Capostipite di una generazione di scalatori colombiani che sta cominciando a vincere anche nelle corse europee più prestigiose (si vedano i buoni risultati di Esteban Chaves, il trionfo all'ultimo Giro di Svizzera di Miguel Angel Lopez Moreno), Nairo Quintana è giunto a un momento chiave della sua carriera. Dopo essersi rivelato al Tour de France nel 2013, piazzandosi secondo sul podio di Parigi (e concedendo il bis nel 2015), il corridore della Movistar è atteso quest'anno alla vittoria della Grand Boucle.
La sua squadra stavolta sarà tutta per lui, senza quell'Alejandro Valverde che ne condizionava la strategia, finendo per approntare un attacco a due punte poco incisivo e soprattutto ancor meno sincronizzato. Ecco uno dei motivi per cui Quintana non può sbagliare: reduce da un 2016 per certi versi anomalo (non lo si è visto alla Tirreno Adriatico, nè al Delfinato e al Giro di Svizzera), il colombiano da Combita ha però raggranellato successi un po' ovunque, dalla Volta a Catalunya alla Route du Sud, passando in aprile per il Giro di Romandia. Quasi sottrattosi al confronto diretto con i due rivali più accreditati (Chris Froome e Alberto Contador), il giovane Nairo dovrà ora rispondere alle critiche piovutegli addosso lo scorso anno, quando fu a lungo accusato di aver adottato una tattica troppo attendista nella corsa alla maglia gialla di Parigi. Già, perchè in salita sono in pochissimi a reggerne il passo, come dimostrato nel 2015 all'Alpe d'Huez e nelle ultime tappe di montagna, eppure spesso gli attacchi sono tardivi, gli scatti non propriamente decisi, insomma quanto basta per fare di Quintana ancora un incompiuto, nonostante la maglia rosa conquistata a Trieste nel Giro d'Italia di due anni fa.

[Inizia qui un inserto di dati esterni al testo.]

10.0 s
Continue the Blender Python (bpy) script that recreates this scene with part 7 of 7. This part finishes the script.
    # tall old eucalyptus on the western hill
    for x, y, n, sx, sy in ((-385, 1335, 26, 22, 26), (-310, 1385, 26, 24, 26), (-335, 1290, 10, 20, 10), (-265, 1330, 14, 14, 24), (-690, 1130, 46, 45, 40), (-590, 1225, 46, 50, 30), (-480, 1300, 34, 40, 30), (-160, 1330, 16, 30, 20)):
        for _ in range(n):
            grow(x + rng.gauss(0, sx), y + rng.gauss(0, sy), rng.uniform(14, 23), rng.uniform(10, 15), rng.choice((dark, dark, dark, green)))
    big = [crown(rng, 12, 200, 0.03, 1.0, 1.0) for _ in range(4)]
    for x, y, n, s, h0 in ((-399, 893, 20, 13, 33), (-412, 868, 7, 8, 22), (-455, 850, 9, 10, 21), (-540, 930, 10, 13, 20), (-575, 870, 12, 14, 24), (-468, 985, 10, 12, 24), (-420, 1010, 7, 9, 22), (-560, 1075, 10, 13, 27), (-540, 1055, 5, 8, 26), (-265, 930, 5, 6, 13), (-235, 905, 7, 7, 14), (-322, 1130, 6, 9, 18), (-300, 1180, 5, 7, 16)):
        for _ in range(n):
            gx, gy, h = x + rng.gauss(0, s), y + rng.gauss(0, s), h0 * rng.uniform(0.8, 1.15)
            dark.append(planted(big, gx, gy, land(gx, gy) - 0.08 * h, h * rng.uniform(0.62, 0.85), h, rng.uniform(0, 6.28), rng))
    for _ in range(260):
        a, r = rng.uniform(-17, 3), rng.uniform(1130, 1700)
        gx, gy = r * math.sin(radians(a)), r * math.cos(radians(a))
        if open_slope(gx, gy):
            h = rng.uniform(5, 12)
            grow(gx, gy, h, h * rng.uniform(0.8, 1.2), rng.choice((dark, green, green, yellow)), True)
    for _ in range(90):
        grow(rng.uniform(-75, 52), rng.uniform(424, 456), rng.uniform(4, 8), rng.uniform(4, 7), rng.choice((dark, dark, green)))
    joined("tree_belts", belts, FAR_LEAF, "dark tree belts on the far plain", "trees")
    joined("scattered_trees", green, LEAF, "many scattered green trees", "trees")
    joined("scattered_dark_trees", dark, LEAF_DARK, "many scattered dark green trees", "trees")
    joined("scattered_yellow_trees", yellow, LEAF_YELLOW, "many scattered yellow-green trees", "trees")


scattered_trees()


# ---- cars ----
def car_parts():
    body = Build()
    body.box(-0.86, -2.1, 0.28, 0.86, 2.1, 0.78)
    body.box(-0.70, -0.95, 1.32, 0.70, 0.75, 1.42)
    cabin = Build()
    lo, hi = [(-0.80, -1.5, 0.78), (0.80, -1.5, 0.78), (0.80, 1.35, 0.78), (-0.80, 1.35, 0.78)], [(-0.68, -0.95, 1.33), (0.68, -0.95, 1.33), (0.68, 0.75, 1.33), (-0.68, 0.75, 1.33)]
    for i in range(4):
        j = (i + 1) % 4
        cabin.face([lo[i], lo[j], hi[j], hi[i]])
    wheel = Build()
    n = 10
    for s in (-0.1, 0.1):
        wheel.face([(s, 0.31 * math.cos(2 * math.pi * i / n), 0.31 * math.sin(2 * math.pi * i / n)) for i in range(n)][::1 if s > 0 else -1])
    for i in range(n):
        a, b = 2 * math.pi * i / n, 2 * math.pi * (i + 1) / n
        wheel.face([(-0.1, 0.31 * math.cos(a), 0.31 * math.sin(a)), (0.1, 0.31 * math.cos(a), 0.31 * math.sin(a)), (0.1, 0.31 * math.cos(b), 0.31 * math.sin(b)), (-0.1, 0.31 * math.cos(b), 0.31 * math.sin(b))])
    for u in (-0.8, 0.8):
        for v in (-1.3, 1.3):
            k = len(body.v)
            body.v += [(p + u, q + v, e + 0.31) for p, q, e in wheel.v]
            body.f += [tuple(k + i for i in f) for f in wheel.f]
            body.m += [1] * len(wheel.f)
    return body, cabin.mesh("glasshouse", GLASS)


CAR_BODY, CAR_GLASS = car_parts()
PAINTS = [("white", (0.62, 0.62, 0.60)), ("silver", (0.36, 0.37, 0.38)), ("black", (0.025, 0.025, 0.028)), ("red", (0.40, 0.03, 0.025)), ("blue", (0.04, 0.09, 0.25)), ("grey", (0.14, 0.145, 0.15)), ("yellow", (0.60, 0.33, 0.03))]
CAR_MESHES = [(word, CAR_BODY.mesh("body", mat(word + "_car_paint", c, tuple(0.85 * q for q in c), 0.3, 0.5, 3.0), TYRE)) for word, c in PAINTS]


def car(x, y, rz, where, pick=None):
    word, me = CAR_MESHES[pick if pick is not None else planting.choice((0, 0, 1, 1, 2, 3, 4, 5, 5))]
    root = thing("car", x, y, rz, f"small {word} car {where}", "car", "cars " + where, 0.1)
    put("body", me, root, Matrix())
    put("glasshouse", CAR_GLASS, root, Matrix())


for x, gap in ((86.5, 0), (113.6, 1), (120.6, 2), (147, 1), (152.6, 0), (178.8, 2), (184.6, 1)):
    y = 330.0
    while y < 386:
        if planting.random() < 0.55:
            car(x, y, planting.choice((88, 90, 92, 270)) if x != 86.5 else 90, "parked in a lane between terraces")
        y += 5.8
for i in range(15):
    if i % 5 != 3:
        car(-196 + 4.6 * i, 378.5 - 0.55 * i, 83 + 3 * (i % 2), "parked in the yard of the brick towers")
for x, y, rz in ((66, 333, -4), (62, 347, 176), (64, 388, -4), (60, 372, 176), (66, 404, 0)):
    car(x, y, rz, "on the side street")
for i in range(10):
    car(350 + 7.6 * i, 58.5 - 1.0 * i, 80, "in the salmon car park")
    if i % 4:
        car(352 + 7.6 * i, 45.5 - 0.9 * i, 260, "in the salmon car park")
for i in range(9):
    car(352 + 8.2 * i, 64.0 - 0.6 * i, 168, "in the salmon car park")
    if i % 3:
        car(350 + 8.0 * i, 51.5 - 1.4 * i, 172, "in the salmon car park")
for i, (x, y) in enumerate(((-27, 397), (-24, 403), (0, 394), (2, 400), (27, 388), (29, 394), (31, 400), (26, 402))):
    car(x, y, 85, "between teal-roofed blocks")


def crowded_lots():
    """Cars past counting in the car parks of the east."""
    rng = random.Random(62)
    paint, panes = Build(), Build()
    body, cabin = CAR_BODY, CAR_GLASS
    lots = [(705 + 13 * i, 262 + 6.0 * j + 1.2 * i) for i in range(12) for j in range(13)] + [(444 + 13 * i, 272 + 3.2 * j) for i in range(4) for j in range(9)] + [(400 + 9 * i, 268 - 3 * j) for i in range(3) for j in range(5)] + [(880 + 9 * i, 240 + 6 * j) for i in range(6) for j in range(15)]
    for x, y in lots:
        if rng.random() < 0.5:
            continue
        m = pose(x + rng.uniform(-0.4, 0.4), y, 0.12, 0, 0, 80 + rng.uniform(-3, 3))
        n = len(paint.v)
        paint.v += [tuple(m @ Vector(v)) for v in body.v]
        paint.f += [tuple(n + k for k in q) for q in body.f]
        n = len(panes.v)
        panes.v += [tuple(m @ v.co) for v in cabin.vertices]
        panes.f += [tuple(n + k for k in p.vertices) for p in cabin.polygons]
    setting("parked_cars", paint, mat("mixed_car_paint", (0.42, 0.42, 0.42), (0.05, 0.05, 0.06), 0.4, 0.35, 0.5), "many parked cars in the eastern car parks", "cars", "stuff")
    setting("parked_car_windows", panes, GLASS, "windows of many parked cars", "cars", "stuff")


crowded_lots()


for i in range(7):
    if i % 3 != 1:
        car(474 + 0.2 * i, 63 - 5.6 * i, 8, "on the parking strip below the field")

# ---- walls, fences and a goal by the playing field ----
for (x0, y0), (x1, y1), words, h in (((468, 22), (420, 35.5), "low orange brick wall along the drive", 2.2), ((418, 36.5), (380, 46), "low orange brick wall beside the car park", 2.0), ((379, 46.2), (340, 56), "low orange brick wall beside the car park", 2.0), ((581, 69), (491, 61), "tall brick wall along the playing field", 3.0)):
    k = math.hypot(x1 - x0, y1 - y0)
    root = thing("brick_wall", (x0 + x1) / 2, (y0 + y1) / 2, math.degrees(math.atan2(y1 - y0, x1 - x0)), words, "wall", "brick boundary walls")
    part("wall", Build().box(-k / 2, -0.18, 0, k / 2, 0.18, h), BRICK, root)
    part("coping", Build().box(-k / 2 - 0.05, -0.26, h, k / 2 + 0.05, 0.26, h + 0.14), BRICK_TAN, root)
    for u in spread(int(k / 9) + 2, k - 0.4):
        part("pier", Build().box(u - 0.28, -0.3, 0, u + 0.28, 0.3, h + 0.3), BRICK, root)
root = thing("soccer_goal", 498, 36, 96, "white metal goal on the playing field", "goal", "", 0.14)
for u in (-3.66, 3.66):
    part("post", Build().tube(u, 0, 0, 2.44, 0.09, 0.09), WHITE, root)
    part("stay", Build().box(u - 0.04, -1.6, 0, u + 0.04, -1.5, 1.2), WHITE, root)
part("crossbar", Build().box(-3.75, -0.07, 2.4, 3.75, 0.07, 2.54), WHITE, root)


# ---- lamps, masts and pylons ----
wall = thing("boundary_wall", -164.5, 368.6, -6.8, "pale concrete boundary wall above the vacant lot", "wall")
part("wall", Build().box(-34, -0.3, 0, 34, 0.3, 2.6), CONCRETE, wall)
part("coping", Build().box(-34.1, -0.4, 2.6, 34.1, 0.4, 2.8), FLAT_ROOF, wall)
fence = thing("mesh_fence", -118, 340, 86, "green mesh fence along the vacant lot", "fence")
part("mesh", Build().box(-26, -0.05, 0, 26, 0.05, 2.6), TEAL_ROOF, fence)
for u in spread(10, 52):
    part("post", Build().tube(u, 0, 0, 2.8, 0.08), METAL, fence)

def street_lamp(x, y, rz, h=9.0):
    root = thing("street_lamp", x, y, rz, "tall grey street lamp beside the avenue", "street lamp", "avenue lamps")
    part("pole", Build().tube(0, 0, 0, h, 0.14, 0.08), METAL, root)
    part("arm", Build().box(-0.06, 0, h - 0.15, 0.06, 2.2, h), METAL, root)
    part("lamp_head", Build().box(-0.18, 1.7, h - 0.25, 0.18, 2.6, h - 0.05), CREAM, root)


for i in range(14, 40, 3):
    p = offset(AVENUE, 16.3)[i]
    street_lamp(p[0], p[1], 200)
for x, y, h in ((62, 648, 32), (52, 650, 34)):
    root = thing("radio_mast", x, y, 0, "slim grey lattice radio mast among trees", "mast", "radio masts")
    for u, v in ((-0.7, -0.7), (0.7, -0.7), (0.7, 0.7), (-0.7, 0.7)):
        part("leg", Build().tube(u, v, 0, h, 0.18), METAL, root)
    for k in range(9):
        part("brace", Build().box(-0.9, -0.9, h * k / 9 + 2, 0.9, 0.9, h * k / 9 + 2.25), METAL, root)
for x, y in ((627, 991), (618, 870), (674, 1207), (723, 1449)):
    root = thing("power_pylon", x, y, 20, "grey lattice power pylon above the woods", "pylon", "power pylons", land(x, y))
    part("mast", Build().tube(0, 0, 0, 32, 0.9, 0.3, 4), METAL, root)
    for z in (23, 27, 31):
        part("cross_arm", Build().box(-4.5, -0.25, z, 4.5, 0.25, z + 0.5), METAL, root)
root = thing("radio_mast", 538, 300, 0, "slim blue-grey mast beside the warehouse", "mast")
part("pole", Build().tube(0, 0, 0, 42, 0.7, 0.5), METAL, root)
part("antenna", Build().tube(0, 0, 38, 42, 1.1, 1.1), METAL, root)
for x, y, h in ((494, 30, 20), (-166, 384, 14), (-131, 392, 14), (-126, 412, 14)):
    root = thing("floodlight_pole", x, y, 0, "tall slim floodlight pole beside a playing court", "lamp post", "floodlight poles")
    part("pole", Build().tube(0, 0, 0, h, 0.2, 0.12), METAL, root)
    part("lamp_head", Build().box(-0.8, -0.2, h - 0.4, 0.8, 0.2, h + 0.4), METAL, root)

Il destino gli presenta ora un'altra grande occasione, un Tour particolarmente duro e adatto alle sue caratteristiche, con una sola vera cronometro da disputarsi dopo i Pirenei (poco più di 37 chilometri, neanche per specialisti) in mezzo a traguardi di alta montagna, con il Mont Ventoux che pare perfetto per un'azione solitaria da scalatore puro. Per un corridore che ha concentrato tutta la sua preparazione stagionale per l'appuntamento della Grand Boucle, quest'edizione della corsa francese potrebbe rappresentare uno spartiacque nella carriera del colombiano, fino allo scorso anno considerato ancora tra i giovani (e vincitore della maglia bianca), ora invece assurto al rango di big che non può più sbagliare. Attaccare, dovrebbe essere l'unica strategia di Quintana, senza attendere gli ultimi giorni di Tour, ma prendendo l'iniziativa fin dalle prime tappe di montagna, evitando che uno tra Froome e Contador possa gestire la corsa a suo piacimento. Fondista nato, diesel per scelta, il capitano della Movistar dovrà quindi snaturarsi un po' per cambiare il corso degli eventi e convincere appassionati e addetti ai lavori che è lui lo scalatore più forte del panorama ciclistico internazionale. A ventisei anni è certamente presto per considerarla un'ultima spiaggia, anche se certe occasioni potrebbero non capitare più. E per rendere concreto il sogno di un colombiano in trionfo a Parigi non basterà un Tour de France corso al minimo sindacale, ma un approccio d'attacco sulle grandi salite, là dove si formano i campioni e le grandi imprese vengono ricordate.